_Supplied data_
----

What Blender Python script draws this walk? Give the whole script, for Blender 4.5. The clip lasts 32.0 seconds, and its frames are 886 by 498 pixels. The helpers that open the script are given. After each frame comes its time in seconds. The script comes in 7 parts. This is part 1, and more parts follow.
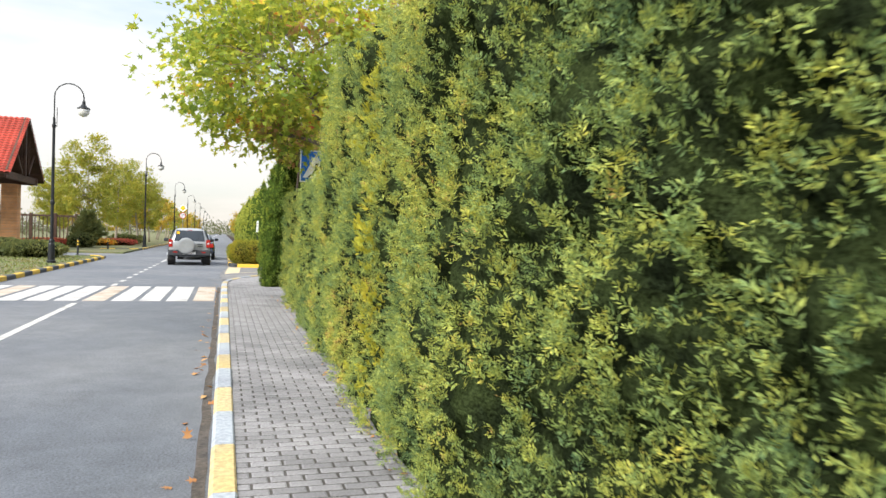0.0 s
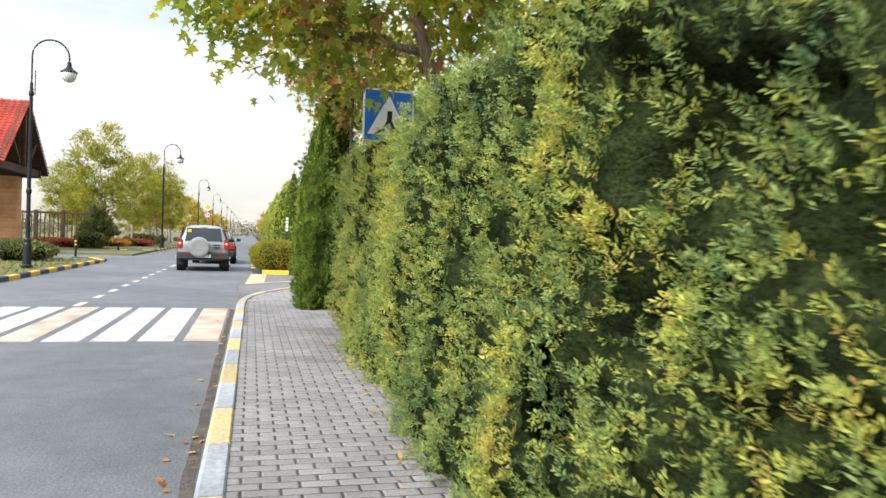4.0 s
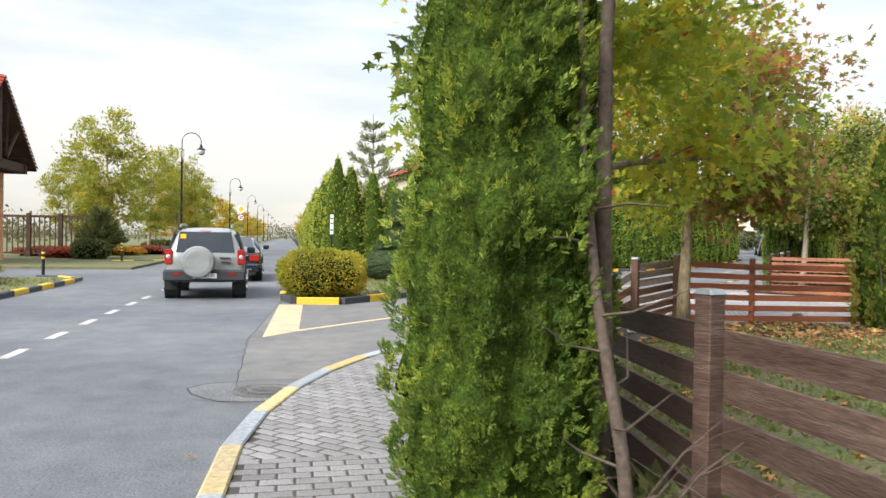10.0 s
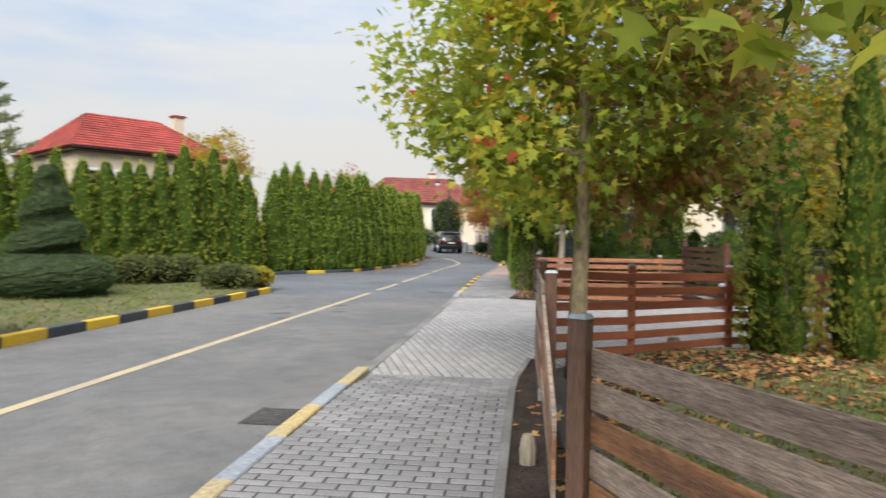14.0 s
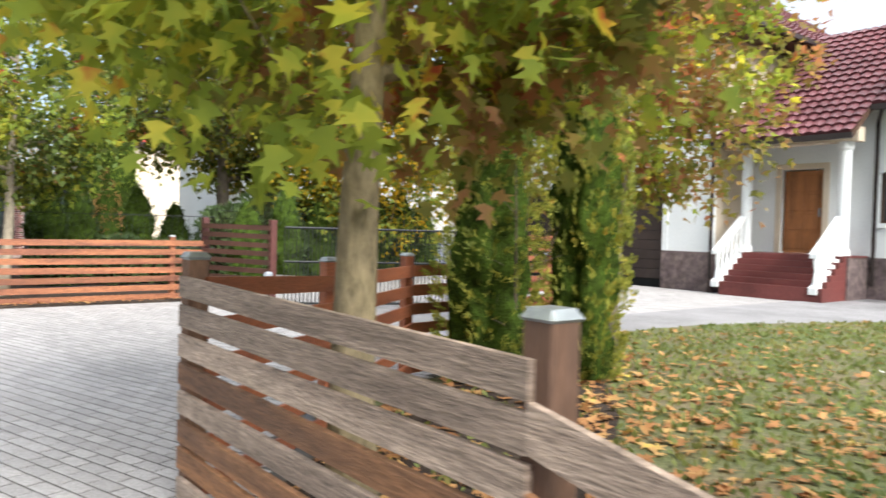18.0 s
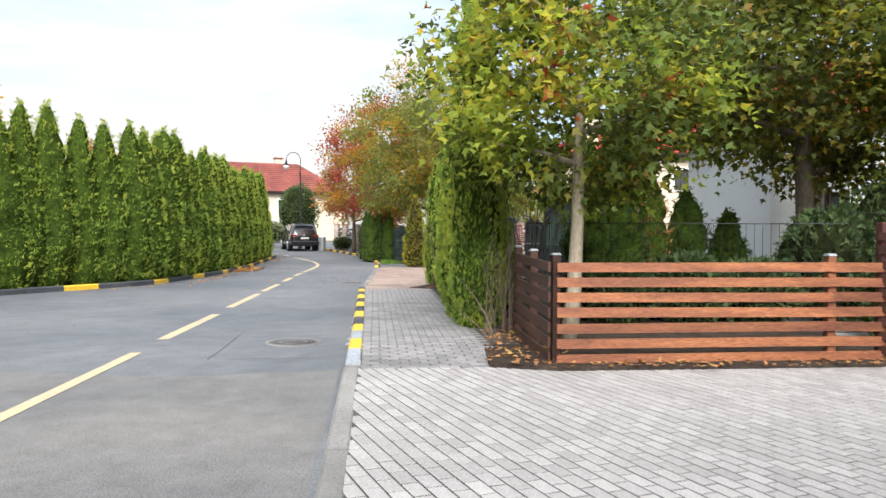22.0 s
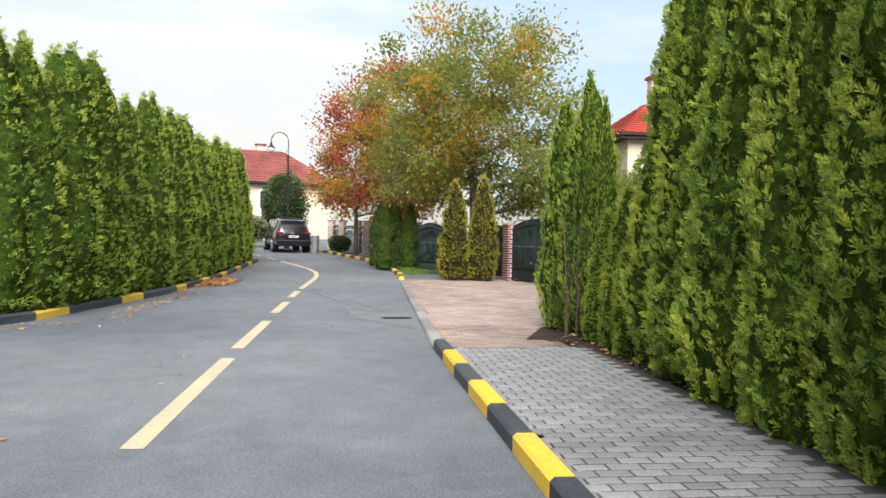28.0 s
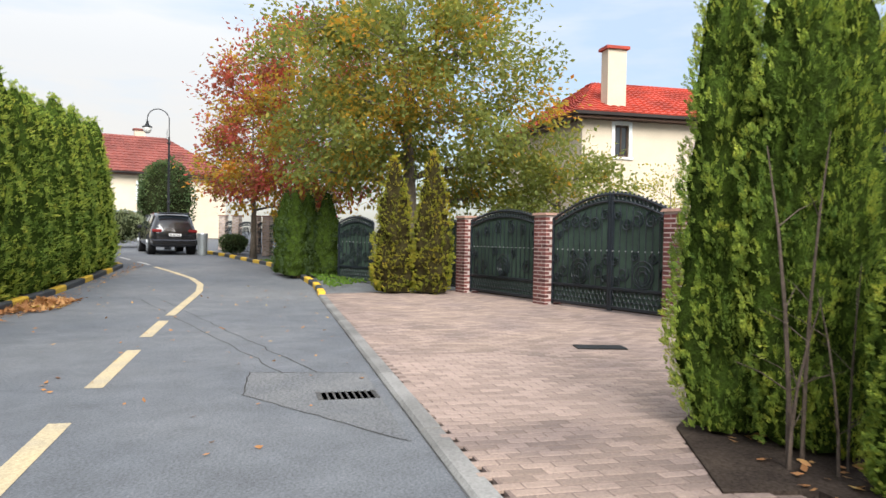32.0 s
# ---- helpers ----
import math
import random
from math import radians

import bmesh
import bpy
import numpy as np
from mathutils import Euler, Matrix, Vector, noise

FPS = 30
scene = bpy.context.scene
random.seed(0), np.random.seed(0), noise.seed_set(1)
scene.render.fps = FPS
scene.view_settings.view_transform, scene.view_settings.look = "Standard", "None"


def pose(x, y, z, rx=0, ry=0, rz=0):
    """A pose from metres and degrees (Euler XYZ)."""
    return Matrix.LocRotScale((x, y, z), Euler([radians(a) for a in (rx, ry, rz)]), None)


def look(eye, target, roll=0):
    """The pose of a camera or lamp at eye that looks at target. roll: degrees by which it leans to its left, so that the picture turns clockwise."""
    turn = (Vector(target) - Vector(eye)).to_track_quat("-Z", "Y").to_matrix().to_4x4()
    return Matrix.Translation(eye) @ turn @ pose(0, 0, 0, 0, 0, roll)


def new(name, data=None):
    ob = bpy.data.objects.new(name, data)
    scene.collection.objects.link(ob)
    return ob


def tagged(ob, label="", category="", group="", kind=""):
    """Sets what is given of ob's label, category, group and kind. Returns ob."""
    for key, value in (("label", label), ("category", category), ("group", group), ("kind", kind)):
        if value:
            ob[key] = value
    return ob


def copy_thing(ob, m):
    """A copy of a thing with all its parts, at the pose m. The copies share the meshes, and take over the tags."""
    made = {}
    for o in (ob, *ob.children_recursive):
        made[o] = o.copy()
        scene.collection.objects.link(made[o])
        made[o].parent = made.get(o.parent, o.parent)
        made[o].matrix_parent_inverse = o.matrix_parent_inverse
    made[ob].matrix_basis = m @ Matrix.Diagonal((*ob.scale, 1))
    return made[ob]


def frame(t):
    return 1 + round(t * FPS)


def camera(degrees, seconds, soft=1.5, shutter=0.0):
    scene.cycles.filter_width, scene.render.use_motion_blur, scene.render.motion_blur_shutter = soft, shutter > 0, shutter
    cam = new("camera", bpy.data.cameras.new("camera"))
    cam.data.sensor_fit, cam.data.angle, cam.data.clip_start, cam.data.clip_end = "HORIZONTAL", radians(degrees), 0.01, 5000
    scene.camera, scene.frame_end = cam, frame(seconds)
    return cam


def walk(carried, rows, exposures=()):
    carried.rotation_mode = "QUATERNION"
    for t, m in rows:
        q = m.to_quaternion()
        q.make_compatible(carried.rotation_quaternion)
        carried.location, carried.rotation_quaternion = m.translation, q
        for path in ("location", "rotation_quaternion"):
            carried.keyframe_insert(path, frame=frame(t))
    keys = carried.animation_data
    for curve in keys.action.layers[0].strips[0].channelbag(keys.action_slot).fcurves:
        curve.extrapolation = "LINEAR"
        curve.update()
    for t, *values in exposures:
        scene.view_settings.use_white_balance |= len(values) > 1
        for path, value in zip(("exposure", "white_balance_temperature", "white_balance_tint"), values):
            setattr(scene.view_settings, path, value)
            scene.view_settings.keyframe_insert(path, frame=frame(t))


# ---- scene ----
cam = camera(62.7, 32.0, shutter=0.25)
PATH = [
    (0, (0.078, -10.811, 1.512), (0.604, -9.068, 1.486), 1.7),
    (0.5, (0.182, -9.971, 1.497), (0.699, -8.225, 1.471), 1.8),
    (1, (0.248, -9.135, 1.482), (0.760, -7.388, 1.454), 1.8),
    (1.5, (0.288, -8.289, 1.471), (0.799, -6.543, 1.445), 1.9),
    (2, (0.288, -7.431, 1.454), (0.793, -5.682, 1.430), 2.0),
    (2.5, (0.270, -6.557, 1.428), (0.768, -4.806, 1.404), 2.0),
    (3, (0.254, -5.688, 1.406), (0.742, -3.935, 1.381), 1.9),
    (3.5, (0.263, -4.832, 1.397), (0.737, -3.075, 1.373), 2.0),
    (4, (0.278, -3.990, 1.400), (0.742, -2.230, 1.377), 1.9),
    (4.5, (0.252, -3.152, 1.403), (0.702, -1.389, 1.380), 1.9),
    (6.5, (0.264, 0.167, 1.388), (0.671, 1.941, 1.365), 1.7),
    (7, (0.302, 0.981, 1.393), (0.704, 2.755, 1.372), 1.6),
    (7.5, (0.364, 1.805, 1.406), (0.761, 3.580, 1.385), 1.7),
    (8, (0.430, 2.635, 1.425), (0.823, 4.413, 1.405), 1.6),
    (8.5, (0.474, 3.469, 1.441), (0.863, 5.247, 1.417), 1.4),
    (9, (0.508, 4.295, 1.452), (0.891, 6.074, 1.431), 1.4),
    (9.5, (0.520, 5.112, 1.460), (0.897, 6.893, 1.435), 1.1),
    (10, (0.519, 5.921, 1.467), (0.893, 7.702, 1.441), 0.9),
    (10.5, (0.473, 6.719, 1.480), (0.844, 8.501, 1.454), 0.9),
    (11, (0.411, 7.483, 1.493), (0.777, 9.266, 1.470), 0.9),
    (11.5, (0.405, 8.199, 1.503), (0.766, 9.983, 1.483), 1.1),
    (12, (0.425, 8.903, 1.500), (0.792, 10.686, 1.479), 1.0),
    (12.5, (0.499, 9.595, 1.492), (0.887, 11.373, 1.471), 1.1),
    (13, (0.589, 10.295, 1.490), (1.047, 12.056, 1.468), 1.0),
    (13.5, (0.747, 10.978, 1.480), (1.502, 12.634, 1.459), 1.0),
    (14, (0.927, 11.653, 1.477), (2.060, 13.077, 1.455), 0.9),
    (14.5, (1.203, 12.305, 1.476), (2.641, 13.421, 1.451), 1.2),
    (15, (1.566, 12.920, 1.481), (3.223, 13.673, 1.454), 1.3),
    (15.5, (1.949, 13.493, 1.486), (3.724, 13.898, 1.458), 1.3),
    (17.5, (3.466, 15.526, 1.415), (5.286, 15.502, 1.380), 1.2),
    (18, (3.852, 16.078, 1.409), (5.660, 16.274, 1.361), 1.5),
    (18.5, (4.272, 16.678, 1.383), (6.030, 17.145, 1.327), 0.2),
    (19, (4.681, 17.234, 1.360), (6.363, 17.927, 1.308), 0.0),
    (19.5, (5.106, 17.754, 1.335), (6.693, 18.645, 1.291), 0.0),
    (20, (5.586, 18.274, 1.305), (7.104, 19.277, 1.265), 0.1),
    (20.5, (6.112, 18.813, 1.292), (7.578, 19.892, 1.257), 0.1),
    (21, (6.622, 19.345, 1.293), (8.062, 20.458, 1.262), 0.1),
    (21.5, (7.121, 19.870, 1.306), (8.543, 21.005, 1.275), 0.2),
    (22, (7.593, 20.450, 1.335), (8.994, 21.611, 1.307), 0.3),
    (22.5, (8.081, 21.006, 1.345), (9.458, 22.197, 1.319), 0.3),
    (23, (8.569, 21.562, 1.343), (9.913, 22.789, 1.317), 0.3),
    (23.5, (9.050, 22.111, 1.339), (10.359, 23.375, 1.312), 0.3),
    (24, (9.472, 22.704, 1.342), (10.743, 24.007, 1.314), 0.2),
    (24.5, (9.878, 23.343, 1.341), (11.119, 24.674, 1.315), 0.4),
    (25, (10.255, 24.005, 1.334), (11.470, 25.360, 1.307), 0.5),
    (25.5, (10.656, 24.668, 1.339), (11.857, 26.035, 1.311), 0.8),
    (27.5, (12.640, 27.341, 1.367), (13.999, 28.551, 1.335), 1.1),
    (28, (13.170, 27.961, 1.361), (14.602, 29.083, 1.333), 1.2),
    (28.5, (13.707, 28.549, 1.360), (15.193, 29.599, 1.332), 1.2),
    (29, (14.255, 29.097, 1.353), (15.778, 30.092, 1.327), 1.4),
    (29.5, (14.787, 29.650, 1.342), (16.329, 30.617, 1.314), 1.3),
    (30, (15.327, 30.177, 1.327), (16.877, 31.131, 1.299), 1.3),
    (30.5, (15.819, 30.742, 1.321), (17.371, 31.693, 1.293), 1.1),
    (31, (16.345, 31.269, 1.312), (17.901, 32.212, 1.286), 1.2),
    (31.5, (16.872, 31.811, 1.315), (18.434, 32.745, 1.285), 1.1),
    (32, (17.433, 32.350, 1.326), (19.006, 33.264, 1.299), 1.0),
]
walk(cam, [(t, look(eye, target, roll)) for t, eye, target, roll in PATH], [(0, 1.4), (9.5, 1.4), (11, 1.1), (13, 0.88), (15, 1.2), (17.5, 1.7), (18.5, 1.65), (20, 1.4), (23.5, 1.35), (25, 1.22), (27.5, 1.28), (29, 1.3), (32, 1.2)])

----

_Task description_
Only a number is wanted: how many lines of the material above hold "name"?

_Reply to the task_
2